International Women’s Day is celebrated annually on March 8th to honour women’s achievements and promote gender equality. However, the way many companies observe this day has become predictable and, dare I say, lazy.
It's become an annual tradition for companies to churn out generic social media posts, throw together hastily planned events or campaigns, and even launch limited-edition products to cash in on the occasion. While these efforts may seem well-intentioned, they often fall short of truly honouring women, their challenges, and their contributions to society.
One of the most common and problematic approaches taken by companies is to use Women's Day as an opportunity to market products, often with slogans like "Empowering women one lipstick at a time" or "Celebrate Women's Day with our limited-edition products." This approach reduces women's empowerment to consumerism and reinforces harmful stereotypes about femininity.
Another common tactic is for companies to host events or panels focusing on women's issues without including actual women in the conversation. These panels are often dominated by successful women speakers who talk about what they think women need to break the glass ceiling rather than actually listening to their needs. Most women's challenges are not related to breaking any ceiling.
Additionally, many companies choose to celebrate Women's Day by highlighting women who have achieved success within their own organisations. While this is a worthy cause, it often falls short of actually addressing the systemic issues that prevent women from achieving equality in the first place.
Rather than using Women's Day as a marketing ploy or a way to pat themselves on the back, companies should take a more active role in promoting gender equality year-round. This could mean the implementation of social KPIs (not just financial ones) aimed at helping disadvantaged women.
Here are some that could make up a certain % of your workforce and make a difference in society. Hire:
Hire women who are the main breadwinners in the family.
Single mothers with no work experience because the husband/partner used to care for things, but this is no longer an option.
Women who run away from abusive relationships and have to start again at the age of 40+ with no work experience.
Homeless women who want to get back on track, but nobody is giving them a chance.
Young women who have just been released from social care into the big world without knowing how to operate in it. They can easily end up in prostitution, alcohol or drug addiction. Hiring them, you can help prevent this.
Women with criminal records want to restart life and leave bad decisions in the past.
Women with no work experience find it difficult to land a job.
Women wanting to return to work after maternity leave or a longer career break.
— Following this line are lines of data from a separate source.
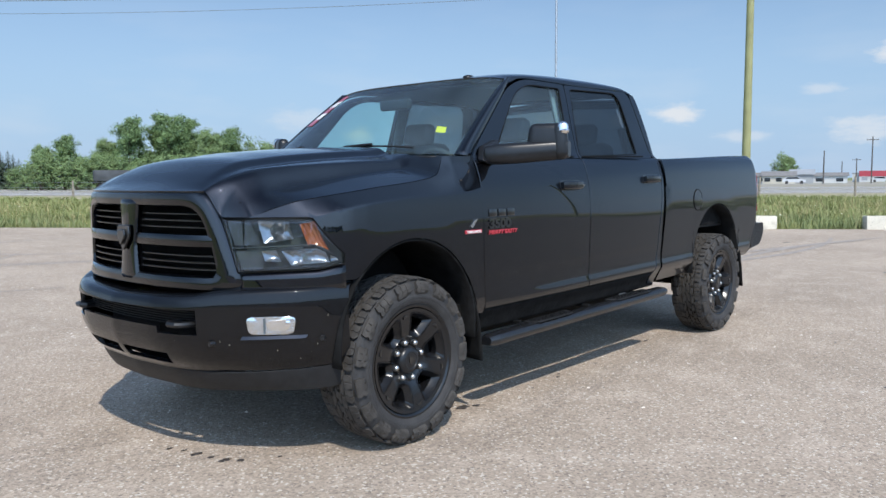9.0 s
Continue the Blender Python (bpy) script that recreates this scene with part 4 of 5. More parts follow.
# axles, frame rails, sump
for x in (0, 3.792):
    bm = bmesh.new()
    add_cyl(bm, (x, -0.8, HUB_Z), (x, 0.8, HUB_Z), 0.045)
    bmesh.ops.create_uvsphere(bm, u_segments=20, v_segments=12, radius=0.15, matrix=Matrix.Translation((x, 0.1 if x < 1 else 0, HUB_Z)))
    part("axle", bm, DARK, truck)
for s in (-1, 1):
    part("frame_rail", box((-0.8, s * 0.36, 0.56), (4.7, s * 0.44, 0.74)), DARK, truck)
    for (cx, cz, r), nm in ((FA, "wheel_liner"), (RA, "wheel_liner")):
        part(nm, grid(lambda u, v, s=s, cx=cx, cz=cz, r=r: (cx - (r - 0.004) * math.cos(math.pi * (-0.05 + 1.1 * u)), s * (0.955 - 0.47 * v), cz + (r - 0.004) * math.sin(math.pi * (-0.05 + 1.1 * u))), 30, 4), DARK, truck, thick=0.01)
        part("wheel_well", box((cx - r - 0.03, s * 0.46, 0.50), (cx + r + 0.03, s * 0.53, 1.12)), DARK, truck)
part("floor_pan", box((0.1, -0.86, 0.56), (2.66, 0.86, 0.62)), DARK, truck)
part("engine_block", box((-0.62, -0.42, 0.55), (0.5, 0.42, 1.18)), DARK, truck)

# truck fittings --------------------------------------------------------
for s in (-1, 1):
    doors = [o for o in truck.children if o.name.split(".")[0] in ("front_door", "rear_door") and (o.data.vertices[0].co.y > 0) == (s > 0)]
    for door in doors:
        x0 = 1.345 if door.name.startswith("front") else 2.445
        z = 1.252 if door.name.startswith("front") else 1.288
        if True:
            yo = lambda x, zz: s * (side_w(x, zz))
            # recess plate behind the handle, and the handle as a bowed bar
            pts = rounded([(x0 - 0.005, z - 0.034), (x0 + 0.235, z - 0.032), (x0 + 0.235, z + 0.034), (x0 - 0.005, z + 0.032)], 0.02)
            part("handle_recess", prism([(x, yo(x, zz) + s * 0.002, zz) for x, zz in pts], (0, -s * 0.004, 0)), GLOSS, door)
            bm = bmesh.new()
            pr = rounded([(-0.027, -0.014), (0.022, -0.014), (0.030, 0.004), (0.026, 0.014), (-0.020, 0.014)], 0.007, 3)
            loops = []
            for i in range(15):
                u = i / 14
                out = 0.020 + 0.014 * math.sin(math.pi * u) ** 0.6
                k = 1.0 if 0.06 < u < 0.94 else 0.75
                loops.append([bm.verts.new((x0 + 0.23 * u, yo(x0 + 0.23 * u, z) + s * (out + b - 0.008), z + a * k)) for a, b in pr])
            for a, b in zip(loops, loops[1:]):
                for j in range(len(pr)):
                    bm.faces.new((a[j], a[(j + 1) % len(pr)], b[(j + 1) % len(pr)], b[j]))
            bm.faces.new(loops[0])
            bm.faces.new(loops[-1][::-1])
            part("door_handle", bm, PAINT, door, "gloss black pull handle")
            if door.name.startswith("front"):
                part("key_lock", cyl((x0 + 0.215, yo(x0 + 0.2, z) + s * 0.02, z), (x0 + 0.215, yo(x0 + 0.2, z) + s * 0.037, z), 0.008, n=14), STEEL, door)
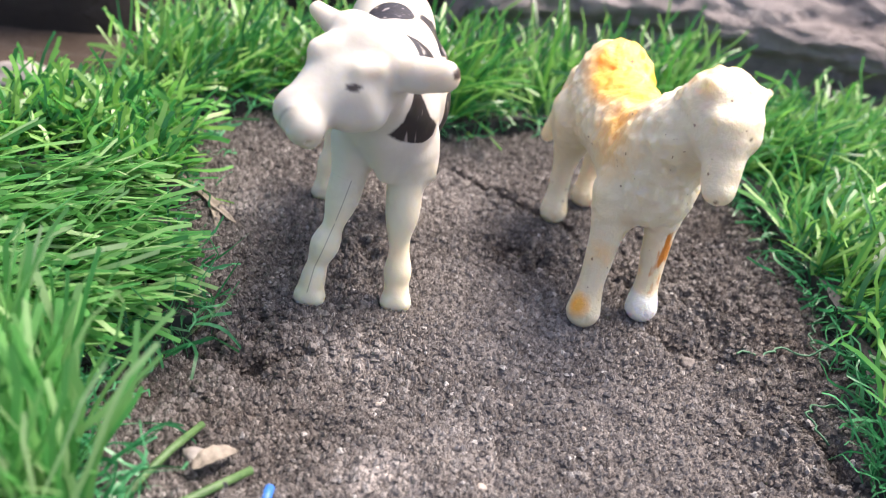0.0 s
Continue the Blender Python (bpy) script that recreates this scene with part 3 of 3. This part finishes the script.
def turf(label, poly, density, length, heading, spread, lean, height, seed, curl=0.6, droop=0.8, tufts=3.0, broad=1.15, sway=0.33, inset=0.0, blade=BLADE):
    """A mat of plastic grass: backing, long blades and curly thatch."""
    r = np.random.default_rng(seed)
    cx, cy = np.mean([p[0] for p in poly]), np.mean([p[1] for p in poly])
    mat_ob = empty("turf_mat", cx, cy, 0)
    tagged(mat_ob, label, "artificial grass", group="artificial grass mats")
    bm = bmesh.new()
    ring = []
    for n, (a, b) in enumerate(zip(poly, poly[1:] + poly[:1])):
        steps = max(2, int(math.hypot(b[0] - a[0], b[1] - a[1]) / 2.5))
        for k in range(steps):
            x, y = a[0] + (b[0] - a[0]) * k / steps + r.normal(0, 0.5), a[1] + (b[1] - a[1]) * k / steps + r.normal(0, 0.5)
            ring.append(bm.verts.new(((x - cx) * MM, (y - cy) * MM, height * MM)))
    top = bm.faces.new(ring)
    low = bmesh.ops.extrude_face_region(bm, geom=[top])
    bmesh.ops.translate(bm, verts=[v for v in low["geom"] if isinstance(v, bmesh.types.BMVert)], vec=(0, 0, -(height + 1.0) * MM))
    bmesh.ops.recalc_face_normals(bm, faces=bm.faces)
    me = bpy.data.meshes.new("backing")
    bm.to_mesh(me)
    me.materials.append(BACKING)
    back = new("backing", me)
    back.parent = mat_ob
    tagged(back, "black woven turf backing")
    area = 0.5 * abs(sum(a[0] * b[1] - b[0] * a[1] for a, b in zip(poly, poly[1:] + poly[:1])))
    count = int(area * density)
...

To truly honour women on International Women's Day, companies must move beyond tokenistic gestures and take real action to promote gender equality. This means making meaningful changes within their own organisations and supporting initiatives that work towards gender equality on a broader scale. Women's Day should remind companies that they have a responsibility to be proactive in fighting for gender equality, not just on one day of the year but every day and not with a period leave policy. That is a lazy approach to women's challenges.